The scheme has brought in billions in investment, mostly through real estate, since it was introduced in 2012, it has come under scrutiny from the EU for being a potential money-laundering risk.

Regulations to be introduced, include sanctions for a Cyprus passport holder should they be found to have broken the law.

Under new proposals, the state can withdraw Cypriot citizenship from a foreign investor if within 10 years of the date of receiving a Cypriot passport they have either been convicted in Cyprus or another country for a serious criminal offence which entails a prison sentence of five years or more, or are wanted by Europol or Interpol for a serious criminal offence, or have been placed on a sanctions list.

“These regulations reinforce in the best possible way the credibility of the investment scheme, while the key provisions relate mostly to linking the scheme to anti-money laundering laws,” Nouris said.

Due diligence

The Minister noted that provisions to be introduced makes service providers assisting foreign nationals in filing their applications, more accountable as they will have to carry out stringent due diligence procedures.

“From now on, the due diligence procedure of applicants does not begin from the moment they file an application to the Interior Ministry, but rather from the moment they select their service provider.”

Nouris said there will be a register with which service providers will have to enrol.

He said they will be issued licenses renewable every year while firms will be held accountable should an issue arise with an applicant’s submission.
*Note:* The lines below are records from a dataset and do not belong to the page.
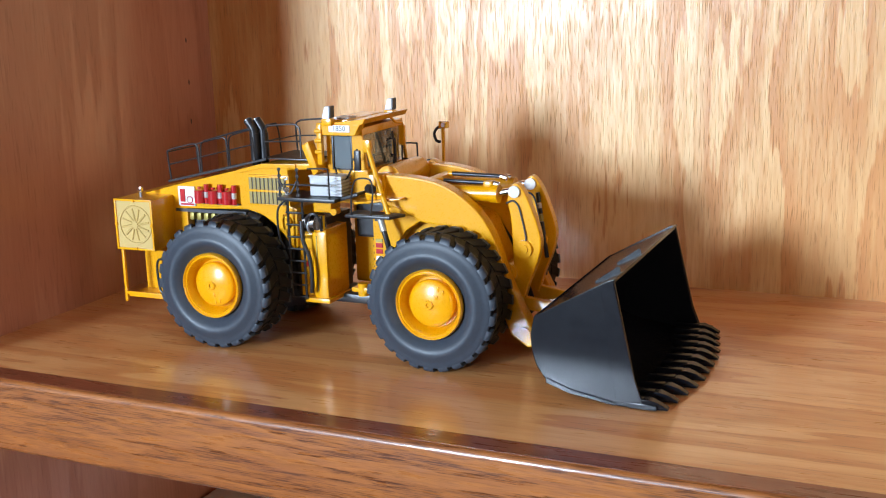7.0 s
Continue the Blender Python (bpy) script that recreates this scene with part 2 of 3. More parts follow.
def pierced(a0, a1, d0, d1, o0, o1, z0, z1, along):
    """A wall with one opening, in four blocks."""
    w = None
    for p, q, lo, hi in ((a0, o0, -1.3, 1.3), (o1, a1, -1.3, 1.3), (o0, o1, -1.3, z0), (o0, o1, z1, 1.3)):
        w = box(p, q, d0, d1, lo, hi, bm=w) if along == "x" else box(d0, d1, p, q, lo, hi, bm=w)
    return w


structure("wall_south", pierced(X0, X1, Y0 - 0.1, Y0, -1.39, -0.85, 0.21, 0.99, "x"), M_ROOM, "beige painted wall with a tall window opening", "wall")
# the east opening is added, only to hold the warm fill lamp
structure("wall_east", pierced(Y0, Y1, X1, X1 + 0.1, -1.82, -0.58, -0.12, 0.92, "y"), M_ROOM, "unseen beige wall with an opening added for the fill lamp", "wall")

win = structure("window_1", box(-1.40, -0.84, Y0 - 0.02, Y0 + 0.015, 0.18, 0.215, 0.004), M_FRAME, "white painted window sill and sash", "window")
part("sash_bar", box(-1.130, -1.110, Y0 - 0.045, Y0 - 0.02, 0.215, 0.99, 0.003), M_FRAME, win)
part("sash_bar", box(-1.39, -0.85, Y0 - 0.043, Y0 - 0.022, 0.59, 0.61, 0.003), M_FRAME, win)

# ---- the cabinet ----
XL, XR, YB, YF = -0.305, 0.75, 0.238, -0.082
ZT, ZLOW = 0.365, -0.215
structure("cabinet_back", box(XL - 0.02, XR + 0.02, YB, YB + 0.012, ZLOW - 0.02, ZT + 0.02), M_BACK, "lacquered oak veneer cabinet back panel", "cabinet back")
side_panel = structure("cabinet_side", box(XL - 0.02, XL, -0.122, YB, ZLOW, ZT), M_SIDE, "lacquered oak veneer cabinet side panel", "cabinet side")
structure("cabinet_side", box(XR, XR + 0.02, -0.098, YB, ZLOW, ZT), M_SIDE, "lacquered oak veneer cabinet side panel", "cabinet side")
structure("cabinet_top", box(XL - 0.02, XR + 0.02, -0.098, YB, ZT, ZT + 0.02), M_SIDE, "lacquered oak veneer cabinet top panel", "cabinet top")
structure("cabinet_bottom_shelf", box(XL, XR, -0.09, YB, ZLOW - 0.02, ZLOW), M_SHELF, "lacquered oak veneer lower shelf", "shelf")


for y, z in ((0.203, 0.119), (0.204, 0.151), (0.204, 0.185)):
    b = bmesh.new()
    bmesh.ops.create_circle(b, cap_ends=True, segments=10, radius=1.0)
    for v in b.verts:
        v.co = (XL + 0.0003, y + v.co.x * 0.0009, z + v.co.y * 0.0022)
    part("nail_hole", b, M_INK, side_panel, "small dark filled nail hole", 0)


def slant(x):
    return -0.0845 - 0.018 * x


s = prism([(XL, slant(XL)), (XR, slant(XR)), (XR, YB), (XL, YB)], -0.019, 0.0, axis="z")
structure("display_shelf", s, M_SHELF, "glossy lacquered oak veneer display shelf", "shelf")
b = bmesh.new()
prof = [(0, -0.019), (0, -0.0035), (-0.0153, -0.0035), (-0.0153, 0.0)]
prof += [(-0.0155 - 0.0035 * math.sin(a), -0.0035 + 0.0035 * math.cos(a)) for a in (radians(q) for q in range(0, 91, 15))]
prof += [(-0.019 + 0.002 * (1 - math.cos(a)), -0.043 - 0.002 * math.sin(a)) for a in (radians(q) for q in range(0, 91, 30))]
prof += [(-0.006, -0.045), (-0.006, -0.019)]
ends = [[b.verts.new((x, slant(x) + p, q)) for p, q in prof] for x in (XL, XR)]
for k in range(len(prof)):
    n = (k + 1) % len(prof)
    b.faces.new((ends[0][k], ends[0][n], ends[1][n], ends[1][k]))
b.faces.new(ends[0])
b.faces.new(ends[1])
bmesh.ops.recalc_face_normals(b, faces=b.faces)
structure("shelf_nosing", b, M_NOSING, "lacquered reddish oak nosing along the shelf's front", "shelf edge", 40)
# nosing top cut as its own strip, with shade in its colour
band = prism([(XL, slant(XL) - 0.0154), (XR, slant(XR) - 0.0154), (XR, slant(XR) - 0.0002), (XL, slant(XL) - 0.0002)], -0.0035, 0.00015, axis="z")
structure("nosing_top", band, M_NOSE_TOP, "glossy stained top of the nosing, darkened for its shade", "shelf trim")

# ---- toy wheel loader ----
CY = 0.058
loader = thing("toy_wheel_loader", (-0.05, CY, 0), "yellow die-cast model wheel loader with black bucket on the shelf", "toy loader")


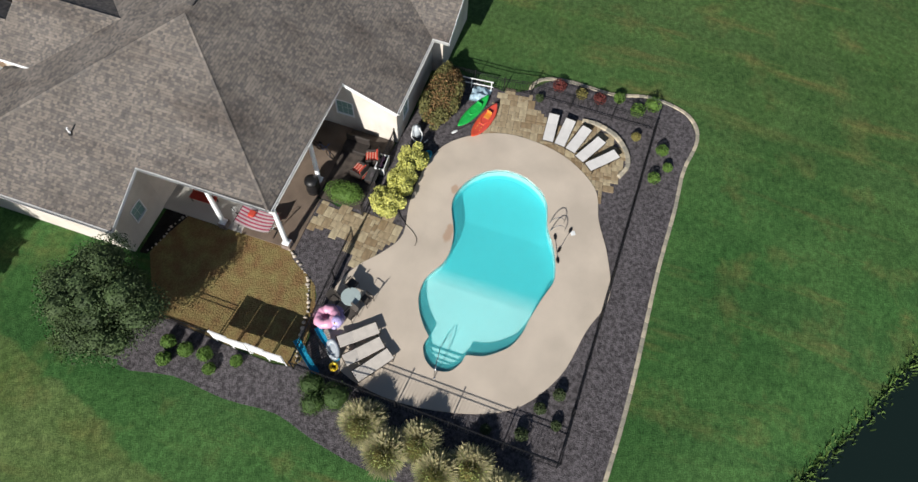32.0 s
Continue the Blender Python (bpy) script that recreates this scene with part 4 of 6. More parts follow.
# gable trim on the centre wall
bm = bmesh.new()
box(bm, -3.72, 0.4, WY - 0.035, WY, 3.93, 4.22)
box(bm, -4.05, 0.4, WY - 0.06, WY, 3.88, 3.93)
part("belt_course", bm, STUCCO_TRIM, house, "raised stucco belt course")
for xa, za, xb, zb_ in ((-3.9, 4.09, -1.06, 5.25), (-1.06, 5.25, 0.3, 4.69)):
    bm = bmesh.new()
    for q0, q1, out in ((-0.12, 0.06, 0.035), (-0.17, -0.12, 0.06)):
        f0 = [bm.verts.new((x, WY - out, z)) for x, z in ((xa, za + q0), (xb, zb_ + q0), (xb, zb_ + q1), (xa, za + q1))]
        f1 = [bm.verts.new((v.co.x, WY, v.co.z)) for v in f0]
        bm.faces.new(f0)
        for i in range(4):
            bm.faces.new((f0[i], f0[(i + 1) % 4], f1[(i + 1) % 4], f1[i]))
    bmesh.ops.recalc_face_normals(bm, faces=bm.faces)
    part("gable_band", bm, STUCCO_TRIM, house)

# downspouts
gA = uv(4.95, -0.2)
downspout([(*gA, 2.95), (*uv(4.95, -0.15), 2.72), (*uv(4.9, 0.28), 2.6), (*uv(4.9, 0.28), 0.25), (*uv(5.0, 0.0), 0.12)])
downspout([(3.2, 6.8, 3.0), (3.22, 6.8, 2.86), (3.69, 6.55, 2.66), (3.69, 6.5, 2.55), (3.69, 6.5, 0.25), (3.5, 6.4, 0.12)])

# roof fittings
def vent(x, y, fn):
    v = thing("vent_pipe", (x, y, fn(x, y)), "white plastic vent pipe with a dark flashing on the roof", "vent pipe", "vent pipes")
    bm = bmesh.new()
    lathe(bm, [(0.045, -0.05), (0.045, 0.42), (0.036, 0.42), (0.036, 0.1)], 12)
    part("pipe", bm, WHITE, v)
    bm = bmesh.new()
    lathe(bm, [(0.14, -0.03), (0.10, 0.045), (0.06, 0.07), (0.06, 0.02)], 12)
    part("flashing", bm, BLACK, v)


vent(5.42, 14.6, plane_r)
vent(-11.5, 24.5, plane_l)
bm = bmesh.new()
box(bm, XL + 0.5, XR - 0.5, YR - 0.11, YR + 0.11, ZR + 0.03, ZR + 0.075, bevel=0.015)
part("ridge_vent", bm, SHINGLE_PIECE, ROOFS["front"])
dish = thing("satellite_dish", (-13.45, 13.3, 3.2), "grey satellite dish on a bracket at the eave", "satellite dish")
GREYD = material("grey painted metal", (0.45, 0.46, 0.48), 0.4, 3, 0.08, 30, 0.02)
bm = bmesh.new()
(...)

The minister conceded there are legal obstacles holding up procedures to revoke Cypriot nationality from 29 investors linked to criminal investigations overseas and financial scandals.

Commenting on changes made in May 2019, Nouris said: “The scheme is not directed solely at real estate, as Cyprus is a country which relies on its tourism industry and services sector”.

He also said applicants must invest a minimum of €2 million in Cyprus, of which €500,000 is for a residence.

Once an investor has acquired the passport, the investor must keep the residence for life.

In addition, successful applicants will contribute a €75,000 fee to the Cyprus Land Development Corporation, and another €75,000 to the Research and Innovation Foundation.

Some 4,000 Cypriot passports were issued to investors under the program, generating at least €7 billion since 2013.